Although Jones understands why the city canceled the festival, that didn’t make it hurt any less, especially since screening a film at SXSW had been a dream of his since he started taking film classes as a freshman.
At least one student filmmaker from Saint Mary’s Hall has been accepted to SXSW every year —even before digital cinema instructor Will Underwood started teaching there in 2009. With that rate of success, Jones had seen a handful of schoolmates screen their films at the festival over the last four years, including Alexia Salingaros, Miranda Potter and Jade Jess.
“Watching other students from my school go to SXSW every year was very inspirational to me,” Jones said. “When I found out I got accepted, it was life changing.”

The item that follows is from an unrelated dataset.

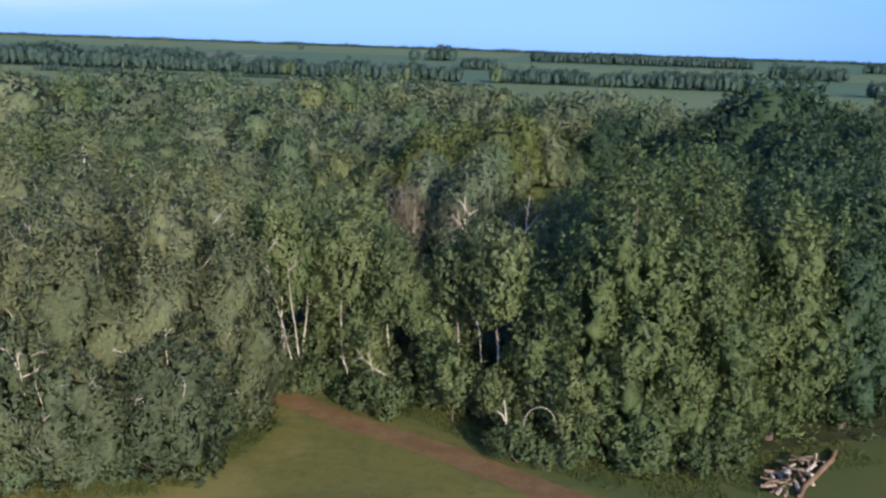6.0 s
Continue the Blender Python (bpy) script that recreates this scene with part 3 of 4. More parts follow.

Jones got his first film set experience back in 8th grade, when Underwood asked him to star in one of his high school students’ short films. At the time, Jones didn’t know whether he wanted to continue attending the private school or jump to a public campus. When he saw what the cinema courses could offer, his decision became clear.

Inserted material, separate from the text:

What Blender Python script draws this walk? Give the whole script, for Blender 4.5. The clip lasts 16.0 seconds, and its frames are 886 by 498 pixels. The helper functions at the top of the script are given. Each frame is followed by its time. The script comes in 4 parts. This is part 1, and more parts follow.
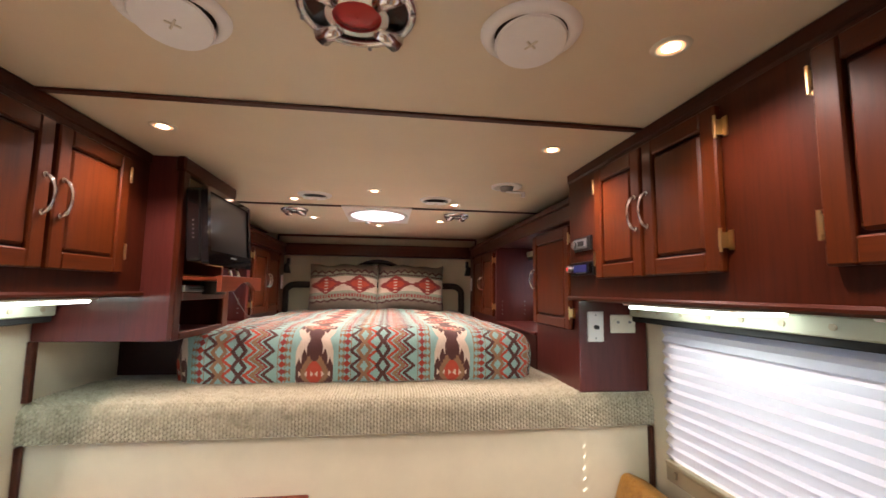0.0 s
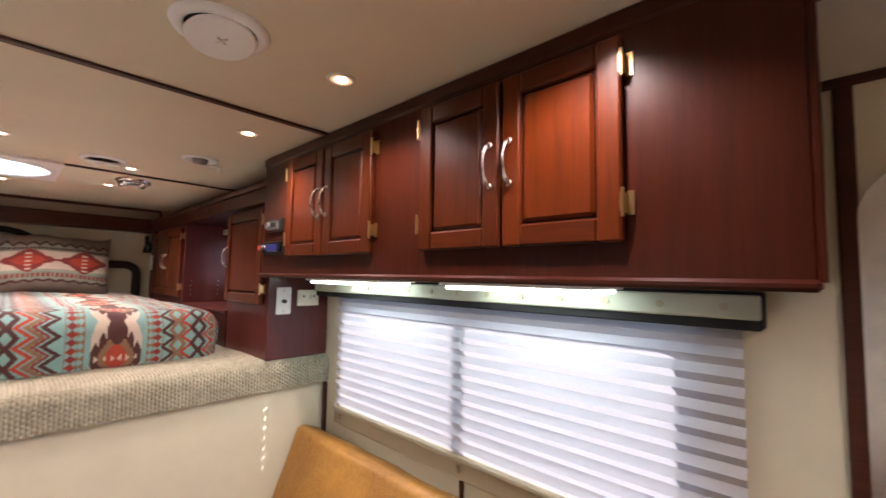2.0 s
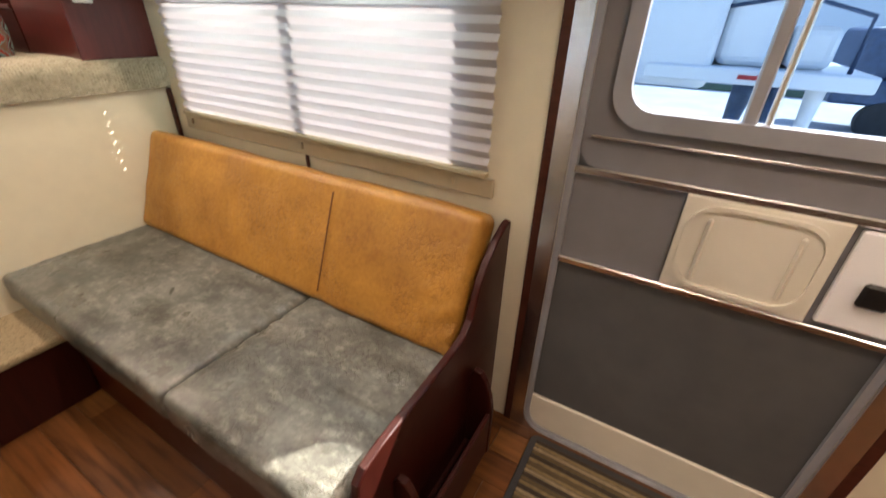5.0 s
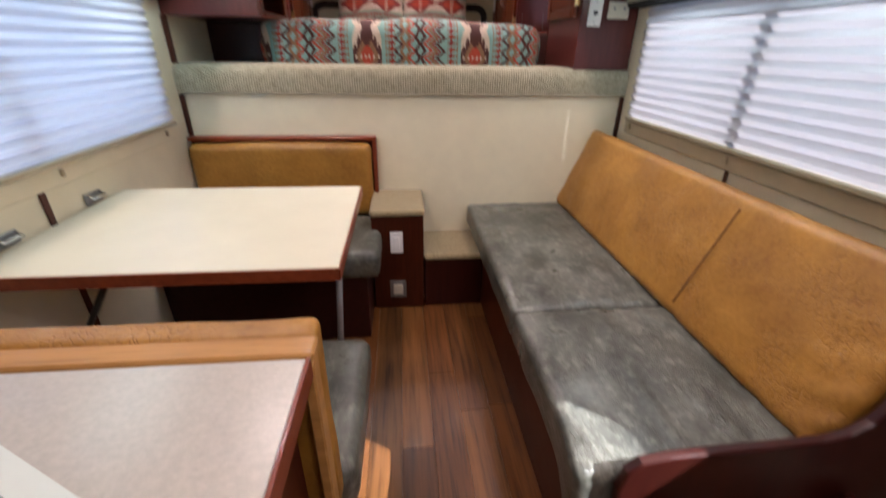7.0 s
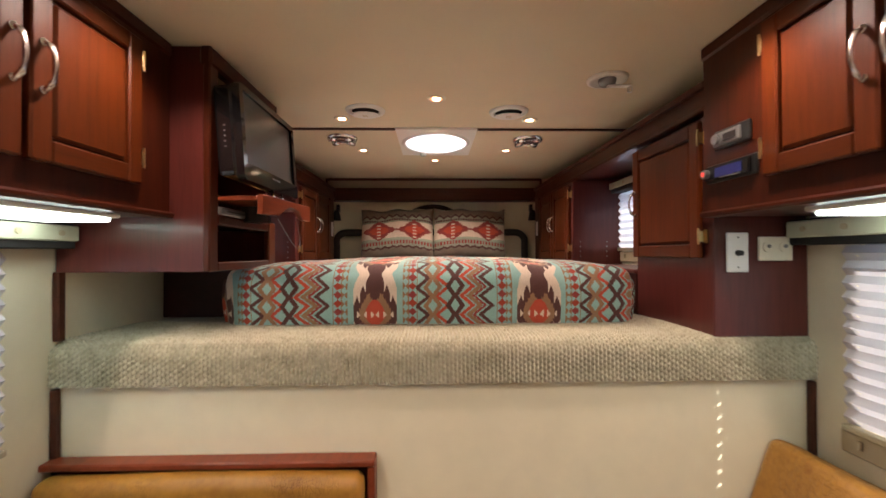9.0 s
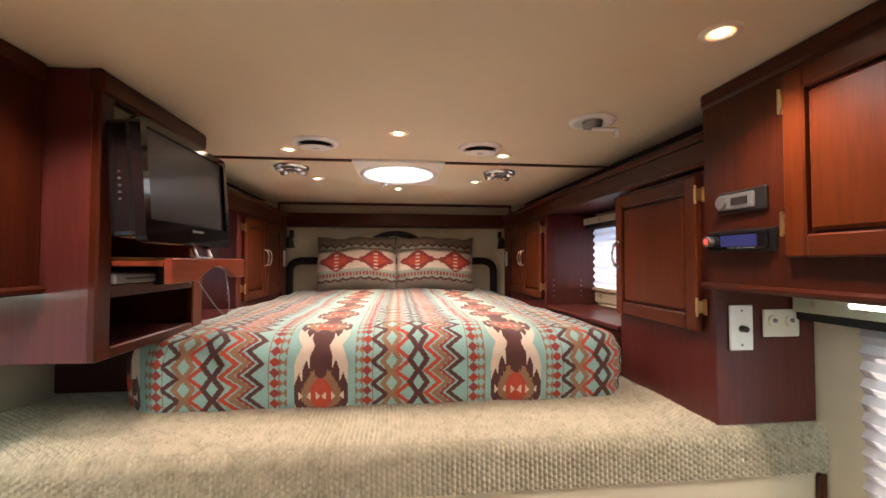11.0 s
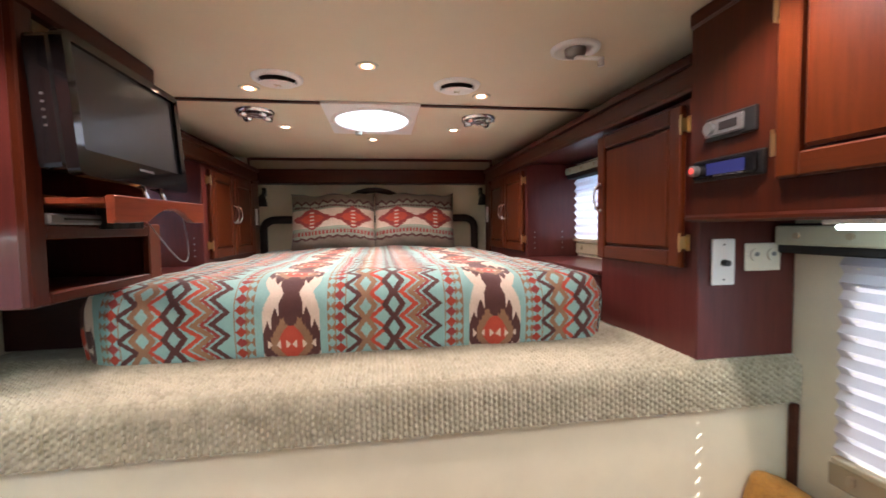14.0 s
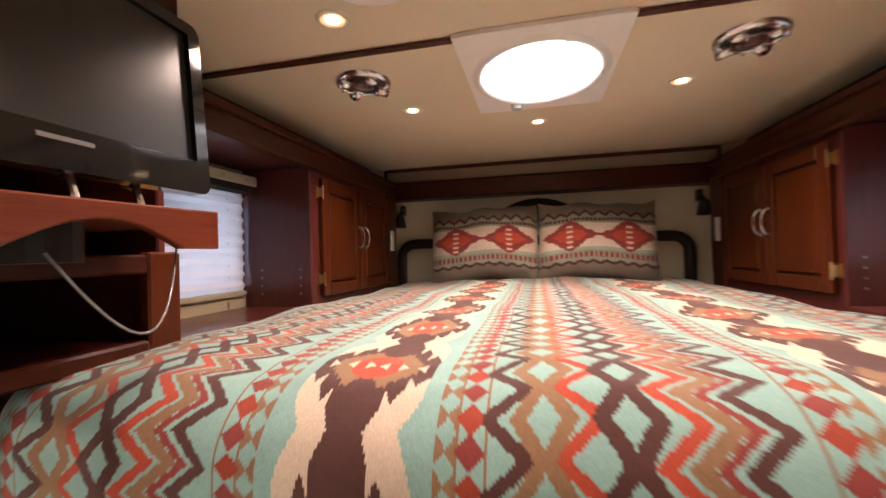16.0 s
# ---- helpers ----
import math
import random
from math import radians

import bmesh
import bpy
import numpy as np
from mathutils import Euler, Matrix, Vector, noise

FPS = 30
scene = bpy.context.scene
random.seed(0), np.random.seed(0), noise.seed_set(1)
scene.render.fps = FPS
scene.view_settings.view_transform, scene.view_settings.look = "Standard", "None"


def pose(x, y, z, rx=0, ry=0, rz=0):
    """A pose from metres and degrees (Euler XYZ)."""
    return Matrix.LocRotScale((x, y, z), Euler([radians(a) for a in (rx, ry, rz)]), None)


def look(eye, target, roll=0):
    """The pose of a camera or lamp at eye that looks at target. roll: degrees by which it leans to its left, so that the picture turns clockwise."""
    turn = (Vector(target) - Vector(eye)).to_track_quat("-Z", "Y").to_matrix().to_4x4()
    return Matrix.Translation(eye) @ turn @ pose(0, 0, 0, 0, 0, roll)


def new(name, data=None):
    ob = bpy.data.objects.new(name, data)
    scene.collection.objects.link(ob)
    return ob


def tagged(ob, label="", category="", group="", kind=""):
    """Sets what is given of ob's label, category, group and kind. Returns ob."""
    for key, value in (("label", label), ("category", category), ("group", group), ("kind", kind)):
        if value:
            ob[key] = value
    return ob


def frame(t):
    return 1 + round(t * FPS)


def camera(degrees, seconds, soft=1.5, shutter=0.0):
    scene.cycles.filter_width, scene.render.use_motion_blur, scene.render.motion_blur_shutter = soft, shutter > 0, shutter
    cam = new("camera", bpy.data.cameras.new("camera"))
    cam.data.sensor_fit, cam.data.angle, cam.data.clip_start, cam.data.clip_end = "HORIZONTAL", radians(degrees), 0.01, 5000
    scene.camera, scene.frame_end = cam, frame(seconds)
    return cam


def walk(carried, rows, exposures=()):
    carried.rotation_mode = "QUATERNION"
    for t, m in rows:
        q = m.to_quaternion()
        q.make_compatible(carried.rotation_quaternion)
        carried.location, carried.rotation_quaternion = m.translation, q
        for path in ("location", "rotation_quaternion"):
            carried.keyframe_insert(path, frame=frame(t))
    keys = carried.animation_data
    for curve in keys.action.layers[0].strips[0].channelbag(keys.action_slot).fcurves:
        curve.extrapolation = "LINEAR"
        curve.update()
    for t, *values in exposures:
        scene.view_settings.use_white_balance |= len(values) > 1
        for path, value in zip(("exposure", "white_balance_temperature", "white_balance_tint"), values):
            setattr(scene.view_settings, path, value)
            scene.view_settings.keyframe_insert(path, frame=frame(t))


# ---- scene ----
cam = camera(94.2, 16.0, shutter=0.3)
PATH = [
    (0, (0.013, 0.041, 1.623), (0.278, 2.013, 1.822), 0.7),
    (0.5, (0.021, -0.005, 1.615), (0.515, 1.924, 1.803), 1.0),
    (1, (0.039, -0.067, 1.605), (0.864, 1.747, 1.774), 1.6),
    (1.5, (0.007, -0.11, 1.615), (1.166, 1.515, 1.749), 1.1),
    (2, (-0.008, -0.164, 1.6), (1.441, 1.207, 1.738), 1.0),
    (2.5, (0.018, -0.218, 1.604), (1.653, 0.923, 1.757), 0.6),
    (3, (0.087, -0.301, 1.613), (1.849, 0.63, 1.768), -0.1),
    (3.2, (0.112, -0.349, 1.62), (1.92, 0.493, 1.774), -0.5),
    (5.3, (-0.079, -0.506, 1.348), (1.346, 0.381, 0.26), 1.6),
    (5.5, (-0.109, -0.502, 1.316), (1.253, 0.453, 0.205), 2.7),
    (6, (-0.121, -0.51, 1.302), (0.891, 0.757, 0.131), 3.8),
    (6.3, (-0.101, -0.54, 1.296), (0.594, 0.893, 0.086), 4.2),
    (6.5, (-0.094, -0.587, 1.296), (0.4, 0.925, 0.084), 3.8),
    (6.8, (-0.092, -0.623, 1.29), (0.192, 1.038, 0.214), 1.8),
    (7, (-0.107, -0.626, 1.315), (0.074, 1.161, 0.434), 1.0),
    (7.3, (-0.103, -0.602, 1.343), (-0.042, 1.326, 0.813), -0.0),
    (7.5, (-0.119, -0.493, 1.368), (-0.061, 1.471, 0.993), -0.0),
    (8, (-0.133, -0.193, 1.403), (-0.031, 1.802, 1.3), -0.8),
    (8.5, (-0.092, 0.149, 1.449), (-0.022, 2.147, 1.437), -0.2),
    (9, (-0.078, 0.404, 1.483), (-0.027, 2.403, 1.502), -0.2),
    (9.2, (-0.068, 0.498, 1.505), (-0.038, 2.497, 1.551), -0.4),
    (11.3, (-0.056, 0.629, 1.672), (0.21, 2.61, 1.728), -0.2),
    (11.5, (-0.037, 0.621, 1.674), (0.264, 2.598, 1.727), -0.4),
    (12, (-0.022, 0.621, 1.669), (0.405, 2.574, 1.72), -0.1),
    (12.5, (-0.021, 0.628, 1.667), (0.511, 2.556, 1.702), 0.1),
    (13, (-0.008, 0.636, 1.666), (0.594, 2.544, 1.675), 0.2),
    (13.5, (-0.012, 0.648, 1.632), (0.527, 2.574, 1.58), 0.1),
    (14, (-0.029, 0.691, 1.585), (0.268, 2.666, 1.48), -0.9),
    (14.5, (0.006, 0.809, 1.557), (0.014, 2.807, 1.483), -0.7),
    (15, (0.014, 0.994, 1.537), (-0.098, 2.991, 1.504), -0.3),
    (15.5, (-0.033, 1.211, 1.571), (-0.181, 3.205, 1.534), -1.1),
    (16, (-0.079, 1.508, 1.591), (-0.524, 3.458, 1.618), -1.6),
]
EXPOSURES = ((0.0, 2.19, 6400, 16), (3.0, 2.18, 5900, 17), (5.5, 2.08, 6900, 11), (6.5, 1.94, 5800, 13), (7.0, 1.84, 5800, 14), (7.5, 1.70, 7000, 15), (8.0, 1.64, 7700, 15), (8.5, 1.80, 7900, 13),
             (9.0, 1.89, 6700, 13), (11.5, 2.24, 6500, 14), (13.0, 2.27, 6000, 13), (13.5, 2.23, 5700, 13), (14.5, 2.28, 6200, 15), (15.0, 2.12, 6500, 17), (15.5, 2.10, 6100, 17), (16.0, 2.00, 6900, 17))
walk(cam, [(t, look(eye, target, roll)) for t, eye, target, roll in PATH],
     exposures=EXPOSURES)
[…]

“I stayed at Saint Mary’s Hall because of cinema,” he said. “It’s that powerful to me. It has set me free in a way that no other artform could.”
As his cinema teacher for the last four years, Underwood knows just how much Jones is dedicated to his craft. In Jones, he sees a filmmaker who not only wants to make great movies, but also make ones that are reflective of what is happening in society.
“He would never make a film that he didn’t feel was important,” Underwood said. “He wants to make something that is going to start a conversation. His passion for using film to open up a dialogue is really what drives him.”
After graduation, Jones plans to attend Chapman University in Orange, California, and major in film production. Hopefully, by the start of school this fall, the sadness he’s feeling about SXSW will have subsided.
“As a filmmaker, I just wish I could have seen my work on the big screen,” he said. “But it’s just one festival. I’m sure there will be many more.”